Uma dessas reinvenções já está em tramitação, trata-se do Projeto de Lei nº 888/2021, proposto pela Deputada Federal Sâmia Bomfim, que altera a Lei das Eleições e a Lei dos Partidos Políticos, para incluir como despesa dos fundos eleitorais o custeio relacionado à função de cuidado de indivíduos que estejam exclusivamente sob a responsabilidade de mulheres candidatas.
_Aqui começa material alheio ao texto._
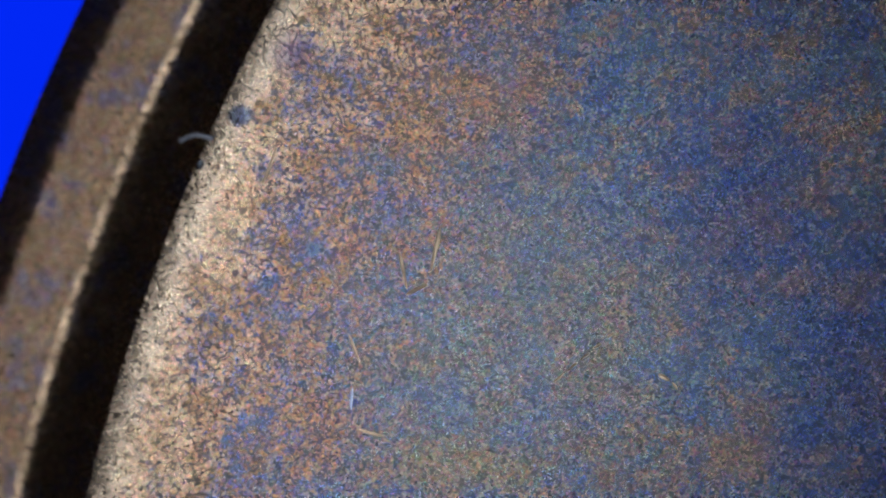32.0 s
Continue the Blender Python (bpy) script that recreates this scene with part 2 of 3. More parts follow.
    for n, (zx, zy, rx, ry, share, tone) in enumerate({"field": ZONES_LEGEND + ZONES_UPPER, "relief": ZONES_LEGEND, "rim": []}[kind]):
        z = nt.nodes.new("ShaderNodeGroup")
        z.node_tree = ZONE
        link(nt, field, z.inputs[0])
        link(nt, patch((zx - CENTRE[0]) * PITCH, (zy - CENTRE[1]) * PITCH, rx * PITCH, ry * PITCH, 0.0, 1.4), z.inputs[1])
        link(nt, ragged[n % 3], z.inputs[2])
        link(nt, grains[n % 3], z.inputs[3])
        z.inputs[4].default_value = share
        z.inputs[5].default_value, z.inputs[6].default_value = [(*c, 1) for c in TONES[tone]]
        field = z.outputs[0]
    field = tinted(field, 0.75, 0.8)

    # bare metal near the rim: bright gold, then copper, then grains of it
    jitter = plus(times(math_node(nt, "SUBTRACT", mid, 0.5), 1.5), times(math_node(nt, "SUBTRACT", fine, 0.5), 0.8))
    g = plus(radius, jitter, times(math_node(nt, "SUBTRACT", big, 0.5), 1.1))
    copper = mix(nt, step(nt, plus(times(F[0], 0.6), times(T[2], 0.4)), 0.32, 0.66), mix(nt, step(nt, M[0], 0.42, 0.60), BROWN, PURPLE), (0.56, 0.33, 0.16))
    copper = mix(nt, times(step(nt, plus(times(M[1], 0.6), times(F[2], 0.4)), 0.46, 0.63), 0.85), copper, BLUE)
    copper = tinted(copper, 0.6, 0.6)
    gold = mix(nt, step(nt, plus(times(F[0], 0.35), times(T[1], 0.25), times(flow, 0.4)), 0.28, 0.56), COPPER, GOLD)
    gold = mix(nt, times(step(nt, plus(times(T[0], 0.5), times(flow, 0.5)), 0.52, 0.70), 0.4), gold, COPPER)
    cell = nt.nodes.new("ShaderNodeTexVoronoi")
    cell.inputs["Scale"].default_value = 5.5
    warp = nt.nodes.new("ShaderNodeVectorMath")
    warp.operation = "MULTIPLY_ADD"
    link(nt, finec, warp.inputs[0])
    warp.inputs[1].default_value = (0.05, 0.05, 0)
    link(nt, flat.outputs[0], warp.inputs[2])
    link(nt, warp.outputs[0], cell.inputs["Vector"])
    shape = split(cell.outputs["Color"])
    spots = math_node(nt, "SUBTRACT", times(shape[0], 0.20), cell.outputs["Distance"])
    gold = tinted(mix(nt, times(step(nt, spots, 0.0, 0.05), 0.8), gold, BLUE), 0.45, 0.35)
    bare = plus(g, -0.2, times(patch(-8.6, 0.35, 1.2, 1.3, 0.2, 1.0), 0.32), times(patch(-8.3, -1.25, 0.7, 0.5, 0.2, 1.0), 0.35), times(patch(-8.1, -0.2, 0.5, 0.5, 0.2, 1.1), -0.2), times(patch(-8.3, -2.15, 0.55, 0.5, 0.2, 1.1), -0.5))
    xyz = nt.nodes.new("ShaderNodeSeparateXYZ")
    link(nt, co, xyz.inputs[0])
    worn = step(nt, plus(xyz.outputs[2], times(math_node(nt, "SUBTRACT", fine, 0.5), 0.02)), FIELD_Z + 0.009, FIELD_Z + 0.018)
    low = mix(nt, step(nt, g, 7.5, 8.4), field, copper)
    low = mix(nt, step(nt, bare, 8.08, 8.62), low, gold)
    # violet stains on the bare metal; the rim fillet's highlight painted on in pale gold
    for px, py, rx, ry in VIOLET_SPOTS:
        spot = patch((px - CENTRE[0]) * PITCH, (py - CENTRE[1]) * PITCH, rx * PITCH, ry * PITCH, 0.3, 1.2)
        low = mix(nt, times(times(spot, 0.65), step(nt, plus(times(F[1], 0.6), times(M[0], 0.4)), 0.30, 0.50)), low, mix(nt, step(nt, F[0], 0.42, 0.6), (0.10, 0.055, 0.17), (0.07, 0.10, 0.28)))
    fillet_light = step(nt, plus(radius, times(math_node(nt, "SUBTRACT", fine, 0.5), 0.12), times(math_node(nt, "SUBTRACT", mid, 0.5), 0.2)), R_FIELD - 0.17, R_FIELD - 0.05)
    low = mix(nt, times(fillet_light, 0.7), low, (0.97, 0.78, 0.56))
    if kind == "field":
        for px, py, w, hgt in STAINS:
            spot = patch((px - CENTRE[0]) * PITCH, (py - CENTRE[1]) * PITCH, w * 0.75 * PITCH, hgt * 0.75 * PITCH, 0.45, 1.0)
            low = mix(nt, times(spot, 0.85), low, mix(nt, step(nt, fine, 0.4, 0.6), (0.07, 0.10, 0.20), (0.14, 0.22, 0.30)))
    # gold in the letters' counters and corners: untoned metal and painted-in light they catch
    for px, py, rx, ry, share in GOLD_SPOTS:
        spot = patch((px - CENTRE[0]) * PITCH, (py - CENTRE[1]) * PITCH, rx * PITCH, ry * PITCH, 0.55, 1.15)
        low = mix(nt, times(spot, share), low, gold)
    if kind == "rim":
        base = mix(nt, times(step(nt, plus(times(mid, 0.7), times(fine, 0.3)), 0.50, 0.60), 0.8), mix(nt, step(nt, fine, 0.4, 0.65), BROWN, (0.26, 0.18, 0.10)), (0.09, 0.11, 0.22))
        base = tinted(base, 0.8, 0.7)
        # gold along the inner lip, the edge's highlight put into its colour
        lip = times(step(nt, radius, R_TOP - 0.012, R_TOP + 0.002), math_node(nt, "SUBTRACT", 1.0, step(nt, radius, R_TOP + 0.02, R_TOP + 0.035)))
        base = mix(nt, times(lip, step(nt, plus(times(mid, 0.6), times(fine, 0.4)), 0.40, 0.58)), base, GOLD)
    elif kind == "relief":
        top = mix(nt, step(nt, plus(times(F[0], 0.5), times(M[0], 0.5)), 0.40, 0.60), (0.36, 0.20, 0.08), OCHRE)
        # gold flecks put glints into the colour of the tops
        top = mix(nt, times(step(nt, plus(times(T[1], 0.6), times(F[2], 0.4)), 0.50, 0.68), 0.55), top, GOLD)
        top = mix(nt, times(step(nt, plus(times(M[1], 0.6), times(F[1], 0.4)), 0.50, 0.60), 0.8), top, mix(nt, step(nt, T[2], 0.4, 0.6), BLUE, (0.22, 0.30, 0.33)))
        for px, py, rx, ry, share in ((597, 30, 60, 130, 0.7), (915, 80, 170, 190, 0.6), (-125, 140, 46, 60, 0.5), (-625, 170, 60, 60, 0.6), (175, 0, 40, 60, 0.4)):
            film = patch((px - CENTRE[0]) * PITCH, (py - CENTRE[1]) * PITCH, rx * PITCH, ry * PITCH, 0.5, 1.2)
            top = mix(nt, times(film, share), top, mix(nt, step(nt, T[0], 0.4, 0.62), (0.08, 0.13, 0.27), (0.25, 0.34, 0.40)))
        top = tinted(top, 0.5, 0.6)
        top = mix(nt, step(nt, g, 8.1, 8.6), top, mix(nt, 0.5, top, gold))
        # gold at the letters' feet paints in the fillets' highlight; the tops are worn
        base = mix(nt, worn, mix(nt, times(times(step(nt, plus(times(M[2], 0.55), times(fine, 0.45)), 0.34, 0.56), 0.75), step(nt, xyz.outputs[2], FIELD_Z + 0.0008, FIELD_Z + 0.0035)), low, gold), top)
    else:
        base = low
    link(nt, base, bsdf.inputs["Base Color"])
    bsdf.inputs["Metallic"].default_value = 1.0
    gloss = plus(times(fine, 0.12), times(worn, 0.03), 0.19) if kind == "relief" else plus(times(fine, 0.12), 0.21)
    link(nt, gloss, bsdf.inputs["Roughness"])

    # crystal grains, each tilted its own way, over a gently uneven surface with hairlines
    bump = nt.nodes.new("ShaderNodeBump")
    bump.inputs["Strength"].default_value = 1.0
    bump.inputs["Distance"].default_value = 0.0018 * MM
    link(nt, plus(times(fine, 0.6), times(flow, 0.3), times(mid, 0.4)), bump.inputs["Height"])
    facet = nt.nodes.new("ShaderNodeTexVoronoi")
    facet.inputs["Scale"].default_value = 135.0
    link(nt, co, facet.inputs["Vector"])
    tilt = bump.outputs[0]
    for c, k in ((facet.outputs["Color"], TILT), (tinyc, TILT * 0.8)):
        centre = nt.nodes.new("ShaderNodeVectorMath")
        centre.operation = "MULTIPLY_ADD"
        link(nt, c, centre.inputs[0])
        centre.inputs[1].default_value = (k, k, k)
        centre.inputs[2].default_value = (-k / 2,) * 3
        both = nt.nodes.new("ShaderNodeVectorMath")
        both.operation = "ADD"
        link(nt, tilt, both.inputs[0])
        link(nt, centre.outputs[0], both.inputs[1])
        tilt = both.outputs[0]
    unit = nt.nodes.new("ShaderNodeVectorMath")
    unit.operation = "NORMALIZE"
    link(nt, tilt, unit.inputs[0])
    link(nt, unit.outputs[0], bsdf.inputs["Normal"])
    return m


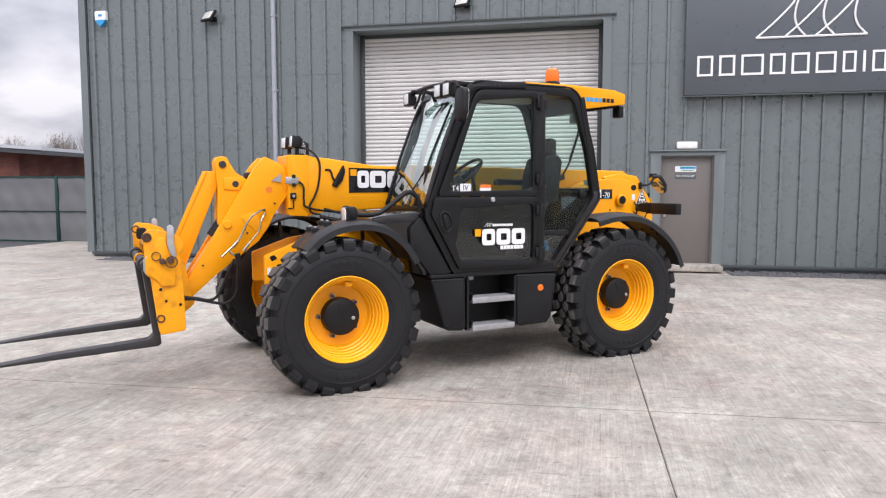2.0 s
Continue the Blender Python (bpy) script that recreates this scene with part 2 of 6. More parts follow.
def ring(outer, inner, a, b, plane="xz", bevel=0.0):
    """A frame between two outlines with the same number of corners."""
    bm = bmesh.new()

    def at(p, c):
        return {"xz": (p[0], c, p[1]), "yz": (c, p[0], p[1]), "xy": (p[0], p[1], c)}[plane]

    loops = [[bm.verts.new(at(p, c)) for p in poly] for poly, c in ((outer, a), (inner, a), (inner, b), (outer, b))]
    k = len(outer)
    for j in range(4):
        p, q = loops[j], loops[(j + 1) % 4]
        for i in range(k):
            bm.faces.new((p[i], p[(i + 1) % k], q[(i + 1) % k], q[i]))
    bmesh.ops.recalc_face_normals(bm, faces=bm.faces[:])
    if bevel:
        es = [e for e in bm.edges if e.calc_face_angle(0) > 0.9]
        bmesh.ops.bevel(bm, geom=es, offset=bevel, segments=2, affect="EDGES", profile=0.5)
    return bm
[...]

Nas últimas eleições, apenas 32% das candidaturas eram de mulheres e a dificuldade de conciliar a vida política com os cuidados com filhos e família é um dos fatores impeditivos do exercício político pois, ainda que a lei aponte que os cuidados com crianças, idosos e pessoas com deficiência são de responsabilidade de todos (incluindo homens), este é um trabalho delegado majoritariamente à elas. No Brasil, cerca de 85% da função de cuidado é realizada por mulheres, o que impacta todos os aspectos de suas vidas, inclusive o da participação da vida pública e política. 

É brutal a rotina em que mulheres-mães-candidatas e cuidadoras são submetidas para alcançar a desenvoltura de candidatos que não possuem essa função durante os pleitos: organizar a casa pela madrugada, buscar crianças na escola entre uma atividade e outra e levá-las para as atividades de campanha, além de uma série de outras violências que são até mesmo elogiadas, como se fossem uma escolha e não o reflexo de uma sobrecarga construída para impossibilitar mulheres de ocupar estes lugares.

Considerando as diversas desigualdades do processo eleitoral brasileiro, entre elas o subfinanciamento e a violência política de gênero, permitir que as candidatas utilizem os recursos eleitorais para funções de cuidado é uma ação afirmativa inovadora que pode garantir condições para a candidatura de mulheres, que são mães e cuidadoras, nas eleições. Esse é um importante passo para a imaginação e construção de outras possibilidades de futuro e de redemocratização do Brasil com toda a sua multiplicidade.